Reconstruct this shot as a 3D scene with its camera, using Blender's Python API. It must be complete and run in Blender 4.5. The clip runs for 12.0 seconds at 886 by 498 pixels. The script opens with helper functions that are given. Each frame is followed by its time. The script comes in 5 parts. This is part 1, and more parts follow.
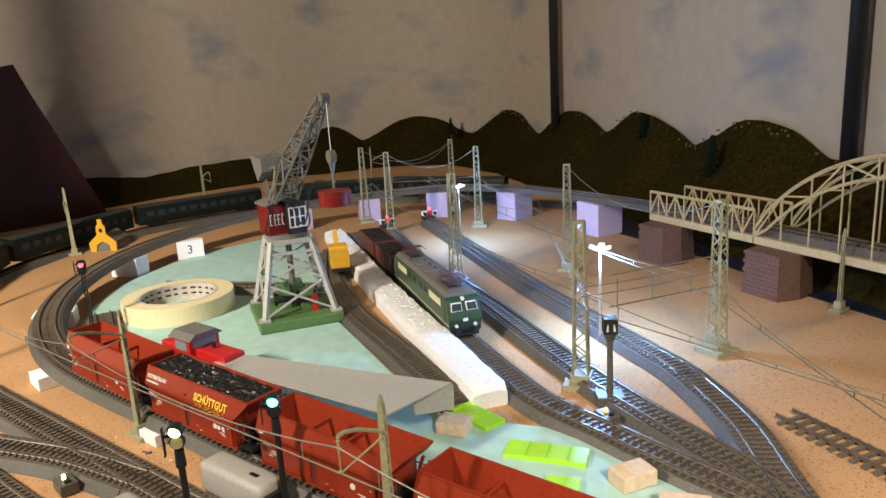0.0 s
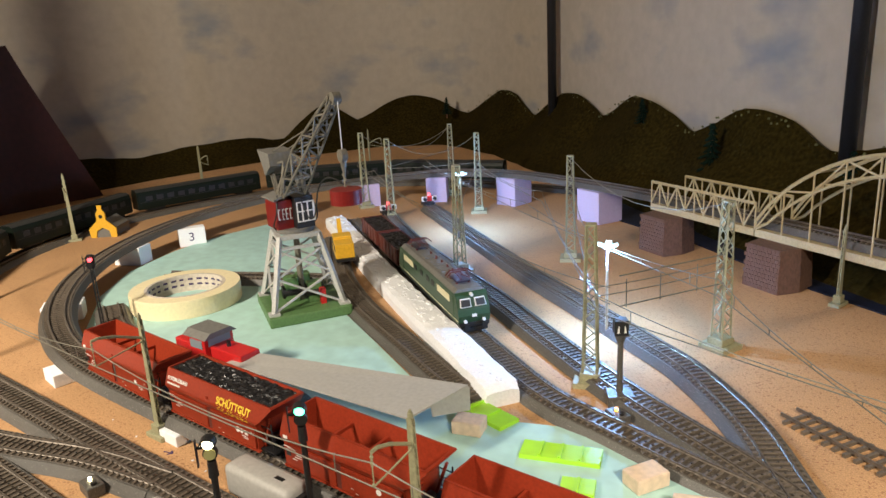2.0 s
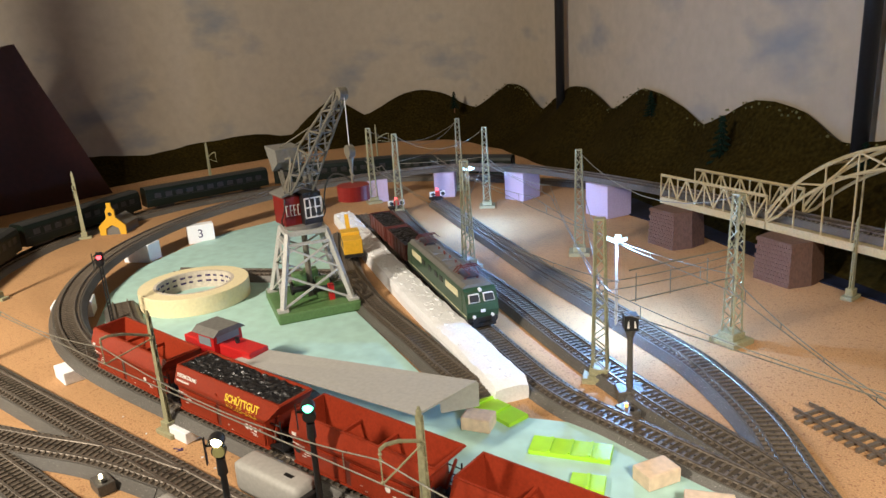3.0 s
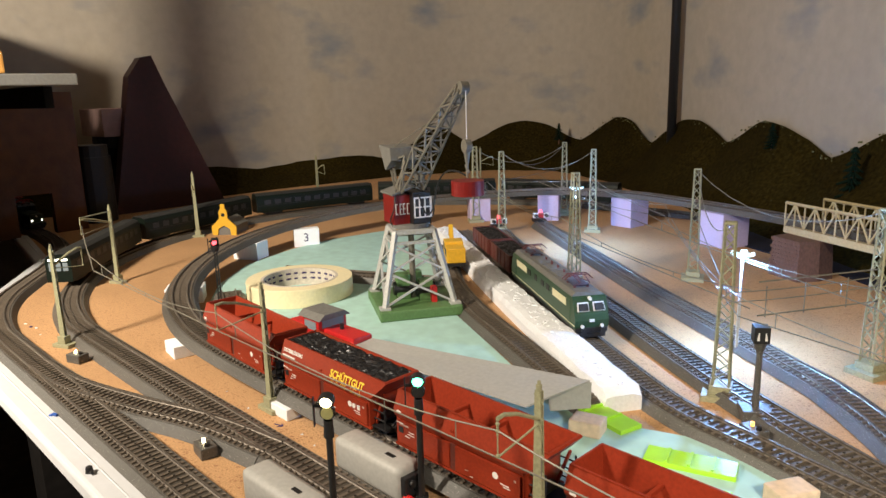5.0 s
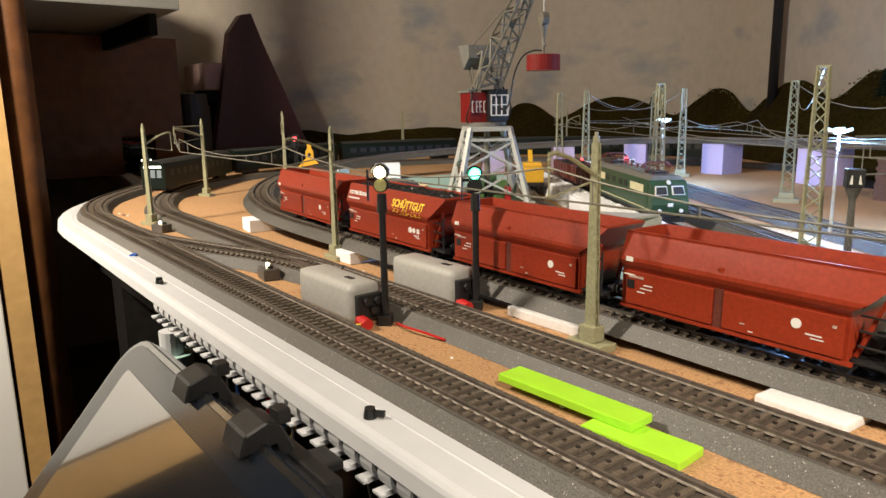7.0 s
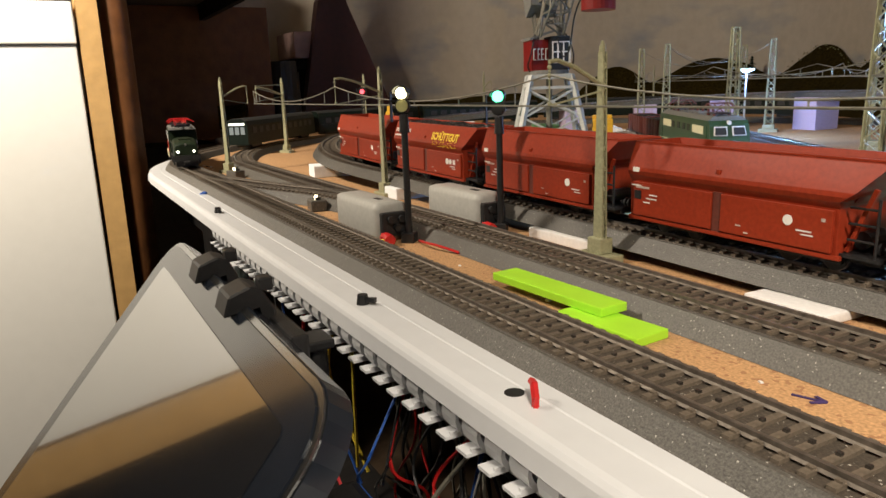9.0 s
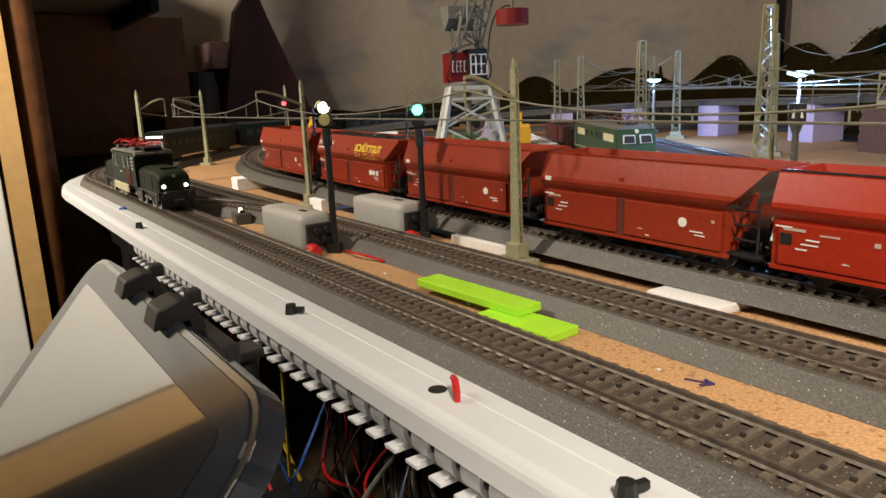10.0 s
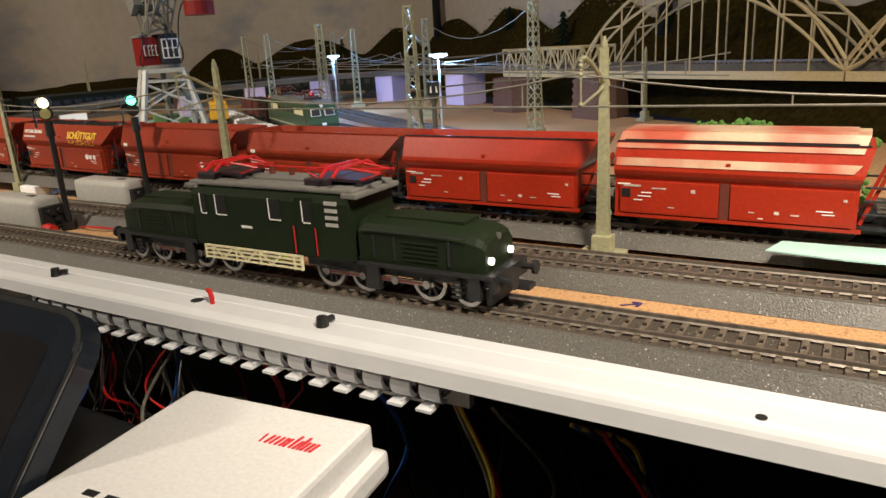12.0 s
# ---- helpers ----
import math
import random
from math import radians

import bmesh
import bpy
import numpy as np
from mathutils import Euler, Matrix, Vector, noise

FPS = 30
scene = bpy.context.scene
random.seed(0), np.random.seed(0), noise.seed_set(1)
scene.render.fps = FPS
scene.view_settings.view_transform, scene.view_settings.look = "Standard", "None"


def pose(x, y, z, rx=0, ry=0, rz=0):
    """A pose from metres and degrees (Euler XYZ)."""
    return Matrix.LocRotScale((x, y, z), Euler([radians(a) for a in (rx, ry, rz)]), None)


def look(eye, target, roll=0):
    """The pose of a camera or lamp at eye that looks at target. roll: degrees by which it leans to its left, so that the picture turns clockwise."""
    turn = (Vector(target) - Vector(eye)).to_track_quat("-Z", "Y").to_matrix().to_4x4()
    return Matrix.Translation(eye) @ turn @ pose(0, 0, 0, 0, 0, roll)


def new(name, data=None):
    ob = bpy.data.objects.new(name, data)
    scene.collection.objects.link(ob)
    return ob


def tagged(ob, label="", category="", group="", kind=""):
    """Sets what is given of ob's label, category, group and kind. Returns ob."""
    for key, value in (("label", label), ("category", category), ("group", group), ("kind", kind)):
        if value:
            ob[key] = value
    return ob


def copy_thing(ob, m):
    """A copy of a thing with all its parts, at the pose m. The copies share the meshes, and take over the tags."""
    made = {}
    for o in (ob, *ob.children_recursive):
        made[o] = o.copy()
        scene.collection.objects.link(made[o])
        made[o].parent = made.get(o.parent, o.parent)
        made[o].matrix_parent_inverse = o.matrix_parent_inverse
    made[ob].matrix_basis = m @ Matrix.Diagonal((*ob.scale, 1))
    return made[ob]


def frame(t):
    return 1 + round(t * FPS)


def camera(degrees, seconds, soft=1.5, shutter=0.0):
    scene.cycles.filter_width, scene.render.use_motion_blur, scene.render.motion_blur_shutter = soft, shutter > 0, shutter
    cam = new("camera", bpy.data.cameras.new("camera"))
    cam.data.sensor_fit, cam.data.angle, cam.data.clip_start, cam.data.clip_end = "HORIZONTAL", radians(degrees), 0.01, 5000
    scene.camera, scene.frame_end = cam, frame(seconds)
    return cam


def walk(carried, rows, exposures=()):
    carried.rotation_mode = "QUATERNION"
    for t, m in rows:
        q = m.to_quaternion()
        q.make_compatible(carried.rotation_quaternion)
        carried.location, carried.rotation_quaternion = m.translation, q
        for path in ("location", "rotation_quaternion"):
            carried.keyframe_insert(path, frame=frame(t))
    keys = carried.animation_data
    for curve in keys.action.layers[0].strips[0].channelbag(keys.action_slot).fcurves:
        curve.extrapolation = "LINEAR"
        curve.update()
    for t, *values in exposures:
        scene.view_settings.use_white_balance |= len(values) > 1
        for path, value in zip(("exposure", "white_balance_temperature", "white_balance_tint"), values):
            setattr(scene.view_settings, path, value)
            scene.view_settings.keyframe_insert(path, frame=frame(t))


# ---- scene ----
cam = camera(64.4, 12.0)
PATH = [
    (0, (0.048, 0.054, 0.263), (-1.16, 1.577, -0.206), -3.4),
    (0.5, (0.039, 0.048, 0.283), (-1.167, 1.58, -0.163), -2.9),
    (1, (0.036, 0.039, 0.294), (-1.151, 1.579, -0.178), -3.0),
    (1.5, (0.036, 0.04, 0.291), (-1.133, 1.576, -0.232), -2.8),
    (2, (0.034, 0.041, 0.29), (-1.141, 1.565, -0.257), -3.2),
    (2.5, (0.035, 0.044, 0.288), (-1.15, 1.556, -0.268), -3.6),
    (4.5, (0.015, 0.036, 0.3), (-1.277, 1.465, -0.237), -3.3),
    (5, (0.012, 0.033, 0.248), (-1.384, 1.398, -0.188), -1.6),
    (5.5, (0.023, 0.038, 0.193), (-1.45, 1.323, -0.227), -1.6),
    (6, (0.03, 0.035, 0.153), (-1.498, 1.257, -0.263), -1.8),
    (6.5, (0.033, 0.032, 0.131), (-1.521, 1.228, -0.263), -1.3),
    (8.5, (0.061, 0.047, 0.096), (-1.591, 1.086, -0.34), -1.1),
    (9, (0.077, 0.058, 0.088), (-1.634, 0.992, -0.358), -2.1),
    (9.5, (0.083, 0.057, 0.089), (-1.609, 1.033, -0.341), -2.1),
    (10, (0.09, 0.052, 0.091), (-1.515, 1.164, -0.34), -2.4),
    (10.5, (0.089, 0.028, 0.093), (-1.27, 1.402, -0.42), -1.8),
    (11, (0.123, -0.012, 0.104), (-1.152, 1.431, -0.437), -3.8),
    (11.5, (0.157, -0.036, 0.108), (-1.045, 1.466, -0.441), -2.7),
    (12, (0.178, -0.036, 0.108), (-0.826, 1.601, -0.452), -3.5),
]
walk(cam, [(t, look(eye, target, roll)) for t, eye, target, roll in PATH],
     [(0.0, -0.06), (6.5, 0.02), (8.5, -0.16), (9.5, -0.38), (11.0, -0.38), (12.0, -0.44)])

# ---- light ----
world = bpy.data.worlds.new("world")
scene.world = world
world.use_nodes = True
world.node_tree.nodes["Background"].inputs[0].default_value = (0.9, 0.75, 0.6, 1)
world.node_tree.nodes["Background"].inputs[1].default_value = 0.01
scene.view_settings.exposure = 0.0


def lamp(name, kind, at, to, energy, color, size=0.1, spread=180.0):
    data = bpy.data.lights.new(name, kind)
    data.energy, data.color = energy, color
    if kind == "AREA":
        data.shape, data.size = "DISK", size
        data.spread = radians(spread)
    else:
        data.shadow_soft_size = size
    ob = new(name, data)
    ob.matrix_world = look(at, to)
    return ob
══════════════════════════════
*Goal*: Pictures are to be left out; repeat all the remaining data exactly.

*Problem solution*:
Reconstruct this shot as a 3D scene with its camera, using Blender's Python API. It must be complete and run in Blender 4.5. The clip runs for 12.0 seconds at 886 by 498 pixels. The script opens with helper functions that are given. Each frame is followed by its time. The script comes in 5 parts. This is part 1, and more parts follow.
0.0 s
2.0 s
3.0 s
5.0 s
7.0 s
9.0 s
10.0 s
12.0 s
# ---- helpers ----
import math
import random
from math import radians

import bmesh
import bpy
import numpy as np
from mathutils import Euler, Matrix, Vector, noise

FPS = 30
scene = bpy.context.scene
random.seed(0), np.random.seed(0), noise.seed_set(1)
scene.render.fps = FPS
scene.view_settings.view_transform, scene.view_settings.look = "Standard", "None"


def pose(x, y, z, rx=0, ry=0, rz=0):
    """A pose from metres and degrees (Euler XYZ)."""
    return Matrix.LocRotScale((x, y, z), Euler([radians(a) for a in (rx, ry, rz)]), None)


def look(eye, target, roll=0):
    """The pose of a camera or lamp at eye that looks at target. roll: degrees by which it leans to its left, so that the picture turns clockwise."""
    turn = (Vector(target) - Vector(eye)).to_track_quat("-Z", "Y").to_matrix().to_4x4()
    return Matrix.Translation(eye) @ turn @ pose(0, 0, 0, 0, 0, roll)


def new(name, data=None):
    ob = bpy.data.objects.new(name, data)
    scene.collection.objects.link(ob)
    return ob


def tagged(ob, label="", category="", group="", kind=""):
    """Sets what is given of ob's label, category, group and kind. Returns ob."""
    for key, value in (("label", label), ("category", category), ("group", group), ("kind", kind)):
        if value:
            ob[key] = value
    return ob


def copy_thing(ob, m):
    """A copy of a thing with all its parts, at the pose m. The copies share the meshes, and take over the tags."""
    made = {}
    for o in (ob, *ob.children_recursive):
        made[o] = o.copy()
        scene.collection.objects.link(made[o])
        made[o].parent = made.get(o.parent, o.parent)
        made[o].matrix_parent_inverse = o.matrix_parent_inverse
    made[ob].matrix_basis = m @ Matrix.Diagonal((*ob.scale, 1))
    return made[ob]


def frame(t):
    return 1 + round(t * FPS)


def camera(degrees, seconds, soft=1.5, shutter=0.0):
    scene.cycles.filter_width, scene.render.use_motion_blur, scene.render.motion_blur_shutter = soft, shutter > 0, shutter
    cam = new("camera", bpy.data.cameras.new("camera"))
    cam.data.sensor_fit, cam.data.angle, cam.data.clip_start, cam.data.clip_end = "HORIZONTAL", radians(degrees), 0.01, 5000
    scene.camera, scene.frame_end = cam, frame(seconds)
    return cam


def walk(carried, rows, exposures=()):
    carried.rotation_mode = "QUATERNION"
    for t, m in rows:
        q = m.to_quaternion()
        q.make_compatible(carried.rotation_quaternion)
        carried.location, carried.rotation_quaternion = m.translation, q
        for path in ("location", "rotation_quaternion"):
            carried.keyframe_insert(path, frame=frame(t))
    keys = carried.animation_data
    for curve in keys.action.layers[0].strips[0].channelbag(keys.action_slot).fcurves:
        curve.extrapolation = "LINEAR"
        curve.update()
    for t, *values in exposures:
        scene.view_settings.use_white_balance |= len(values) > 1
        for path, value in zip(("exposure", "white_balance_temperature", "white_balance_tint"), values):
            setattr(scene.view_settings, path, value)
            scene.view_settings.keyframe_insert(path, frame=frame(t))


# ---- scene ----
cam = camera(64.4, 12.0)
PATH = [
    (0, (0.048, 0.054, 0.263), (-1.16, 1.577, -0.206), -3.4),
    (0.5, (0.039, 0.048, 0.283), (-1.167, 1.58, -0.163), -2.9),
    (1, (0.036, 0.039, 0.294), (-1.151, 1.579, -0.178), -3.0),
    (1.5, (0.036, 0.04, 0.291), (-1.133, 1.576, -0.232), -2.8),
    (2, (0.034, 0.041, 0.29), (-1.141, 1.565, -0.257), -3.2),
    (2.5, (0.035, 0.044, 0.288), (-1.15, 1.556, -0.268), -3.6),
    (4.5, (0.015, 0.036, 0.3), (-1.277, 1.465, -0.237), -3.3),
    (5, (0.012, 0.033, 0.248), (-1.384, 1.398, -0.188), -1.6),
    (5.5, (0.023, 0.038, 0.193), (-1.45, 1.323, -0.227), -1.6),
    (6, (0.03, 0.035, 0.153), (-1.498, 1.257, -0.263), -1.8),
    (6.5, (0.033, 0.032, 0.131), (-1.521, 1.228, -0.263), -1.3),
    (8.5, (0.061, 0.047, 0.096), (-1.591, 1.086, -0.34), -1.1),
    (9, (0.077, 0.058, 0.088), (-1.634, 0.992, -0.358), -2.1),
    (9.5, (0.083, 0.057, 0.089), (-1.609, 1.033, -0.341), -2.1),
    (10, (0.09, 0.052, 0.091), (-1.515, 1.164, -0.34), -2.4),
    (10.5, (0.089, 0.028, 0.093), (-1.27, 1.402, -0.42), -1.8),
    (11, (0.123, -0.012, 0.104), (-1.152, 1.431, -0.437), -3.8),
    (11.5, (0.157, -0.036, 0.108), (-1.045, 1.466, -0.441), -2.7),
    (12, (0.178, -0.036, 0.108), (-0.826, 1.601, -0.452), -3.5),
]
walk(cam, [(t, look(eye, target, roll)) for t, eye, target, roll in PATH],
     [(0.0, -0.06), (6.5, 0.02), (8.5, -0.16), (9.5, -0.38), (11.0, -0.38), (12.0, -0.44)])

# ---- light ----
world = bpy.data.worlds.new("world")
scene.world = world
world.use_nodes = True
world.node_tree.nodes["Background"].inputs[0].default_value = (0.9, 0.75, 0.6, 1)
world.node_tree.nodes["Background"].inputs[1].default_value = 0.01
scene.view_settings.exposure = 0.0


def lamp(name, kind, at, to, energy, color, size=0.1, spread=180.0):
    data = bpy.data.lights.new(name, kind)
    data.energy, data.color = energy, color
    if kind == "AREA":
        data.shape, data.size = "DISK", size
        data.spread = radians(spread)
    else:
        data.shadow_soft_size = size
    ob = new(name, data)
    ob.matrix_world = look(at, to)
    return ob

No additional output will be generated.